Observational constraints are tightening — and worsening — climate projections This week's AMOC paper and the Argo-float Antarctic sea-ice study share a methodological shift: pairing long observational records with models rather than relying on model ensembles alone. In both cases the revised numbers are more alarming than the CMIP averages, suggesting standard models have been systematically conservative about ocean-circulation tipping behavior.
Heat hidden in the deep ocean is coming due Two separate findings — the Argo-float analysis of Antarctic sea ice and earlier boundary-current eddy research — point to the same mechanism: decades of accumulated subsurface heat, held down by stratification, released abruptly when wind patterns shift. This is a different failure mode than steady surface warming and one global models have largely missed.
Surveillance reform is a rare cross-factional pressure point Twenty House Republicans joining Democrats to defeat both a clean 18-month FISA extension and a five-year reform package — despite direct White House lobbying — shows civil-liberties concerns retain real institutional traction. The 10-day stopgap defers rather than resolves the fight.
Judicial pushback on executive overreach is holding in scattered but consistent ways The Rhode Island ruling dismissing the DOJ's voter-data lawsuit joins a string of similar dismissals in California, Massachusetts, Michigan, and Oregon — 12 states complied, but courts have repeatedly rejected the underlying legal theory. Paired with Judge Leon's renewed ballroom injunction and Justice Jackson's Yale critique, a pattern of judicial friction is visible.

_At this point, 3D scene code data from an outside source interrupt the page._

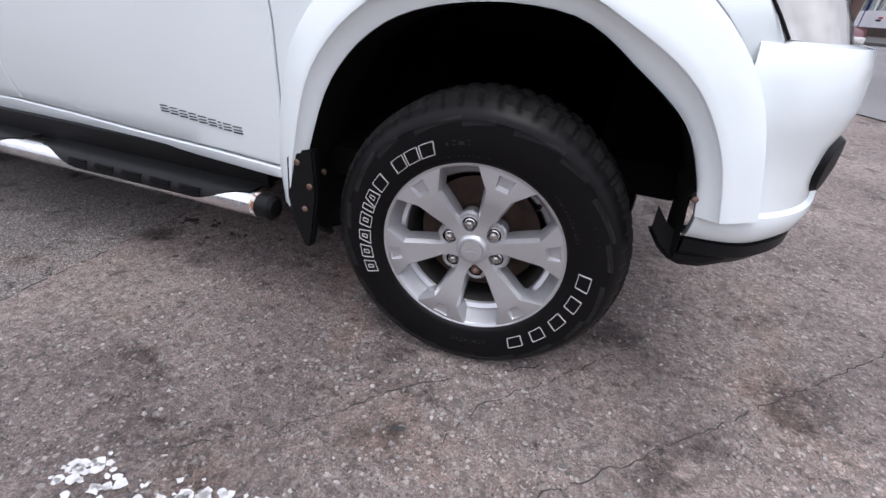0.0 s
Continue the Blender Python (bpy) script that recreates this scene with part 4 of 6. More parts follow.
for s in (0, 1):
    bm = mud_flap(2.545, 2.563, 0.25, 0.555, 0.014, 0.24, -0.02)
    fl = part("mud_flap", mirrored(bm) if s else bm, M_BLACK, truck, "black rubber mud flap")
    bm2 = bmesh.new()
    prism(bm2, tidy(curve([(-0.03, 0.525), (0.165, 0.525), (0.166, 0.473), (0.177, 0.41), (0.21, 0.356), (0.246, 0.335), (0.236, 0.312), (0.145, 0.305), (0.065, 0.312), (0.005, 0.33), (-0.02, 0.36), (-0.034, 0.42), (-0.03, 0.525)], 4)), -0.01, 0.01, 0.004)
    for v in bm2.verts:
        # the outline was drawn across the truck; the plate bows a little rearwards at its foot
        y, z = v.co.x, v.co.z
        v.co = Vector((-0.478 + v.co.y - 0.02 * max(0.0, (0.42 - z) / 0.1) * max(0.0, (y - 0.02) / 0.2), y, z))
    bmesh.ops.recalc_face_normals(bm2, faces=bm2.faces[:])
    part("mud_flap", mirrored(bm2) if s else bm2, M_BLACK, truck, "black rubber mud flap")
    bm = prism(bmesh.new(), [(2.478, 0.40), (2.488, 0.515), (2.500, 0.532), (2.575, 0.548), (2.575, 0.42), (2.552, 0.30), (2.538, 0.25), (2.518, 0.25), (2.488, 0.33)], -0.014, 0.016, 0.006)
    part("flap_bracket", mirrored(bm) if s else bm, M_BLACK, truck)
    bm = prism(bmesh.new(), [(-0.535, 0.502), (-0.468, 0.502), *curve([(-0.464, 0.44), (-0.462, 0.39), (-0.466, 0.352), (-0.478, 0.336), (-0.495, 0.340), (-0.515, 0.37), (-0.528, 0.43)], 3)], -0.036, -0.010, 0.003)
    part("flap_edge", mirrored(bm) if s else bm, M_BLACK, truck)
for x, y, z, m in ((2.524, -0.015, 0.508, M_RUSTNUT), (2.556, -0.015, 0.445, M_RUSTNUT), (2.534, -0.015, 0.375, M_RUSTNUT), ):
    part("arch_screw", lathe(bmesh.new(), [(0.0, -0.004), (0.006, -0.004), (0.009, -0.001), (0.009, 0.006)], 10, "y", (x, y, z)), m, truck)
for x, z, d in ((0.478, 0.505, 1), (0.437, 0.655, 1), (-0.462, 0.545, -1), (-0.428, 0.665, -1)):
    part("arch_screw", lathe(bmesh.new(), [(0.0, -0.005 * d), (0.006, -0.005 * d), (0.010, -0.001 * d), (0.010, 0.012 * d)], 14, "x", (x, 0.026, z)), M_BLACK, truck)
for y, z, m in ((0.06, 0.462, M_RUSTNUT), (0.0, 0.42, M_RUSTNUT), (0.0, 0.525, M_NUT)):
    part("arch_screw", lathe(bmesh.new(), [(0.0, 0.004), (0.005, 0.004), (0.008, 0.001), (0.008, -0.006)], 10, "x", (2.556, y, z)), m, truck)


for s in (0, 1):
    bm = bmesh.new()
    prism(bm, curve([(0.515, 0.466), (0.515, 0.450), (0.502, 0.438), (0.488, 0.428), (0.476, 0.426), (0.474, 0.444), (0.484, 0.458), (0.490, 0.478), (0.502, 0.478)], 3), 0.042, 0.092, 0.004)
    part("flare_foot", mirrored(bm) if s else bm, M_PAINT, truck)


# door handles
def door_handle(x, z, parent, lock):
    """A chrome pull: a rounded upper face, a sharp crease low down, feet at both ends and an open grip between."""
    section = [(1.0, -0.05), (1.02, 0.35), (0.86, 0.78), (0.45, 0.97), (0.0, 1.0), (-0.36, 0.93), (-0.50, 0.74), (-0.62, 0.72), (-0.86, 0.60), (-1.0, 0.30), (-0.98, -0.05)]
    bm = bmesh.new()
    rows = []
    for u, w, out, grip in ((-0.130, 0.007, 0.010, 0), (-0.127, 0.015, 0.020, 0), (-0.116, 0.0195, 0.029, 0), (-0.098, 0.0205, 0.034, 0), (-0.080, 0.0205, 0.037, 0), (-0.074, 0.0205, 0.038, 1), (-0.045, 0.0195, 0.041, 1), (0.0, 0.0185, 0.043, 1), (0.045, 0.0180, 0.042, 1), (0.074, 0.0175, 0.039, 1), (0.080, 0.0175, 0.037, 0), (0.102, 0.0165, 0.031, 0), (0.120, 0.0140, 0.022, 0), (0.130, 0.006, 0.010, 0)):
        cx, cz = x + u, z - u * 0.10
        s = flank(cx, cz)
        rows.append([(cx, s - (out * k if k > 0 else 0.016 if grip else -0.002), cz + w * h) for h, k in section])
    vs = grid(bm, rows)
    bm.faces.new(vs[0])
    bm.faces.new(vs[-1])
    bmesh.ops.recalc_face_normals(bm, faces=bm.faces[:])
    handle = part("door_handle", bm, M_CHROME, parent, "chrome pull handle")
    # solid black block stands for the shade in the open grip
    bm = bmesh.new()
    box(bm, x - 0.078, x + 0.078, flank(x, z) - 0.013, flank(x, z) + 0.004, z - 0.016, z + 0.008, 0.003)
    part("grip_shade", bm, M_TRIM, handle, "black block for the shade behind the grip")
    seam = [(x - 0.076, flank(x, z) - 0.0415 * k - 0.0004, z + 0.0076 + 0.0206 * h) for h, k in section[1:-1]]
    part("handle_seam", tube(bmesh.new(), seam, 0.0012, 5), M_TRIM, handle)
    if lock:
        part("lock_barrel", lathe(bmesh.new(), [(0.0, -0.003), (0.007, -0.003), (0.008, 0.0), (0.0105, -0.003), (0.0125, -0.001), (0.013, 0.006)], 18, "y", (x - 0.110, flank(x - 0.110, z + 0.012) - 0.032, z + 0.012)), M_NUT, handle)


door_handle(1.558, 1.063, front_door, True)
door_handle(0.632, 1.107, rear_door, False)

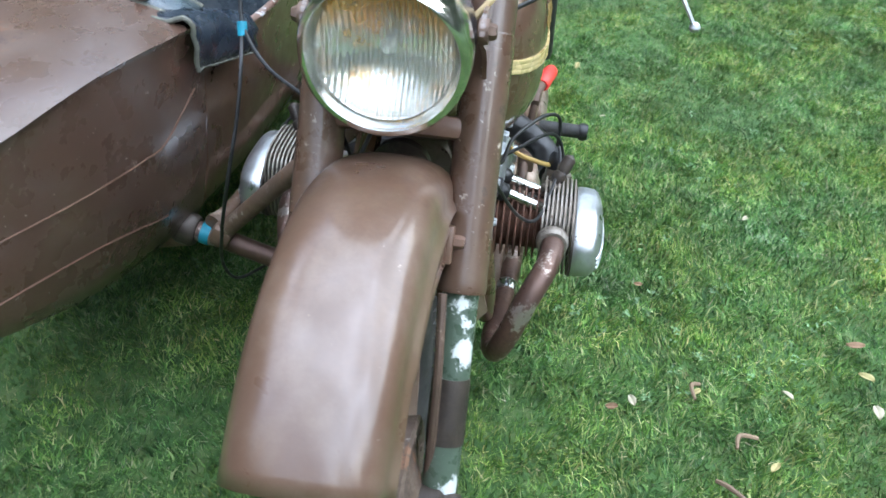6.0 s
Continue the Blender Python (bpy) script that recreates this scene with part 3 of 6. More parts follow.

The non-delegation doctrine is quietly being teed up for a Commerce Clause-style reckoning The Pacific Legal Foundation's second Yellowstone case — arguing the 1916 Organic Act unconstitutionally delegated lawmaking to the Park Service — sits alongside last week's Fifth Circuit moonshine ruling as part of a coordinated effort to dismantle post-New Deal administrative authority through test cases in sympathetic circuits.
What to Expect
2026-04-20—Milan Design Week opens (runs through April 26), featuring Issey Miyake's compressed-paper furniture and Kengo Kuma's Jaipur Rugs collaboration.
2026-04-21—Illinois Extension cover-crop workshop on sunflower/cowpea/pearl millet summer mixes for home gardeners.
2026-04-22—Earth Day — 56th anniversary, with events across the country including Bay Area Climate Week programming at Stanford and the California Academy of Sciences.
2026-04-30—FISA Section 702 stopgap extension expires — next surveillance showdown in Congress.
2026-05-01—Statutory 60-day War Powers deadline on the Iran campaign; no off-ramp visible.